Waiswa is now prepared for that, too. “All our data is encrypted,” he says. “With the touch of one button, my computer will be wiped clean. They won’t find anything. It’s all saved on a separate server.”
Once the “Kill the Gays” bill passes — and Waiswa is confident it will — the situation for gays and lesbians will only get worse.
The legislation has been moving up the order paper quickly in parliament. Waiswa expects it to be debated any day. “Apart from the few members of parliament we have in our pockets, most of the rest all support the bill, so the chances are high it will pass,” he says.
Waiswa hopes Canadians, and the rest of the international community, will keep their attention on the bill and talk about how it distracts from other important and sensitive issues. “This takes attention away from child health, corruption, government theft.”
“It is being used as a tool. These are a bunch of really corrupt people who don’t really care what happens in the country. This is about power and control.”
He says many Ugandans know the bill is being used to blackmail the international community. “They are saying, ‘If you don’t do this, we will pass the bill.’ So we are trying to use diplomatic ways to discuss it and encourage people to help.”

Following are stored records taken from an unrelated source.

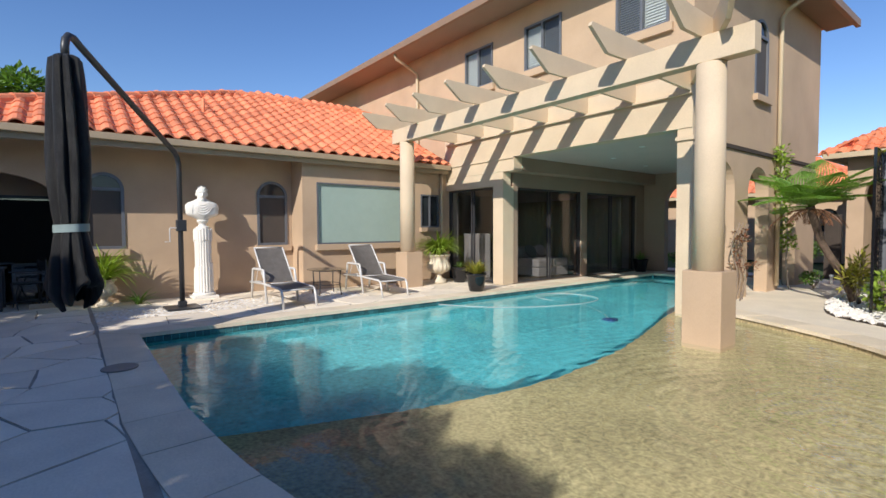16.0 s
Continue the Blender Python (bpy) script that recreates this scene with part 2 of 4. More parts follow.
EARTH = mat("garden_mulch", (0.09, 0.065, 0.045), 0.95, 0.35, 3, 60, 0.6, 60)
WATER = water_mat()
CURTAIN = leaf_mat("sheer_grey_curtain", (0.24, 0.24, 0.235), 0.9, 0.5)


# ---- builders ----
def finish(name, bm, material, smooth=False):
    me = bpy.data.meshes.new(name)
    bm.to_mesh(me)
    bm.free()
    me.materials.append(material)
    if smooth:
        me.polygons.foreach_set("use_smooth", [True] * len(me.polygons))
    return new(name, me)


def part(name, bm, material, parent, label="", smooth=False):
    ob = finish(name, bm, material, smooth)
    ob.parent = parent
    if label:
        ob["label"] = label
    return ob


def thing(name, label, category, at=(0, 0, 0), turn=0.0, group="", kind=""):
    ob = new(name)
    ob.empty_display_size = 0.1
    ob.matrix_basis = pose(*at, 0, 0, turn)
    return tagged(ob, label, category, group, kind)


def structure(name, bm, material, label, category, smooth=False):
    return tagged(finish(name, bm, material, smooth), label, category, "", "structure")


def box(bm, x0, x1, y0, y1, z0, z1, bev=0.0):
    vs = [bm.verts.new((x, y, z)) for x in (x0, x1) for y in (y0, y1) for z in (z0, z1)]
    fs = [(0, 1, 3, 2), (4, 6, 7, 5), (0, 4, 5, 1), (2, 3, 7, 6), (0, 2, 6, 4), (1, 5, 7, 3)]
    made = [bm.faces.new([vs[i] for i in f]) for f in fs]
    if bev:
        edges = list({e for f in made for e in f.edges})
        bmesh.ops.bevel(bm, geom=edges, offset=bev, segments=2, affect="EDGES", profile=0.6)


def boxes(*rows, bev=0.0):
    bm = bmesh.new()
    for r in rows:
        box(bm, *r, bev=bev)
    return bm


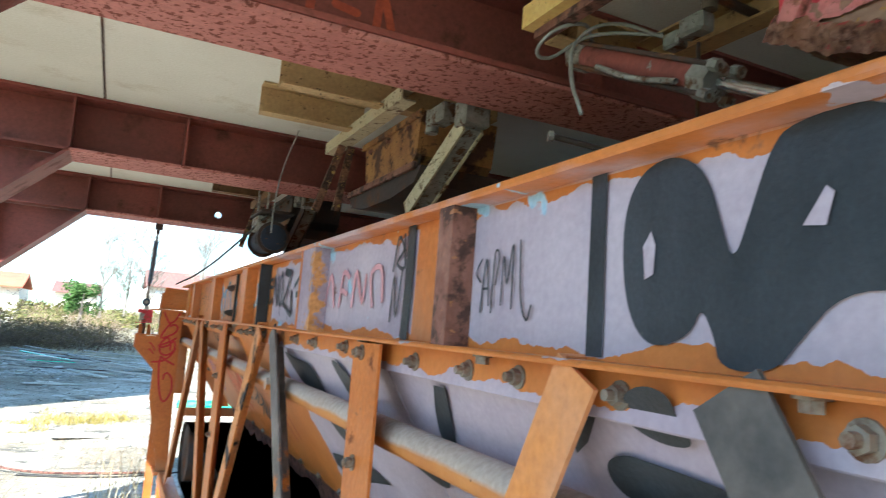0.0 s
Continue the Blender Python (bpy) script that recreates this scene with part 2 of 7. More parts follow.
hopper_red = surface("bright_red_paint", (0.56, 0.03, 0.045), (0.42, 0.03, 0.045), 5, 0.42, rust=(0.16, 0.06, 0.035), rust_at=(0.55, 0.61), rust_scale=13, dust=(0.62, 0.16, 0.15), chips=((0.16, 0.045, 0.035), 0.08))
hopper_crust = surface("dried_concrete_crust", (0.30, 0.13, 0.07), (0.46, 0.24, 0.17), 26, 0.95, rust=(0.10, 0.04, 0.028), rust_at=(0.48, 0.6), rust_scale=22, bump=0.9, fine=40, chips=((0.46, 0.075, 0.07), 0.09))
rust_plate = surface("rusted_plate", (0.15, 0.062, 0.045), (0.23, 0.11, 0.085), 14, 0.9, rust=(0.045, 0.022, 0.018), rust_at=(0.50, 0.58), rust_scale=19, bump=0.9, chips=((0.30, 0.13, 0.06), 0.06), piece=0.18)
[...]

Australia recently lodged formal diplomatic protests over the “Kill the Gays” bill, as well as a similar anti-gay law in Nigeria. Foreign Minister Bob Carr called the bills “a disgrace to human decency,” noting they “should be withdrawn.”
Last year, Canada’s foreign affairs minister, John Baird, battled Uganda’s parliamentary speaker when he condemned the bill at an international political conference in Quebec.
However, the Canadian Conservative government has more recently come under fire for its support of Crossroads, an anti-gay religious group that gets funding through CIDA for its work in Uganda.
“Sometimes it feels like no one’s listening, but we have to keep fighting,” Waiswa says. “People have to know that Ugandans are suffering and living in fear.”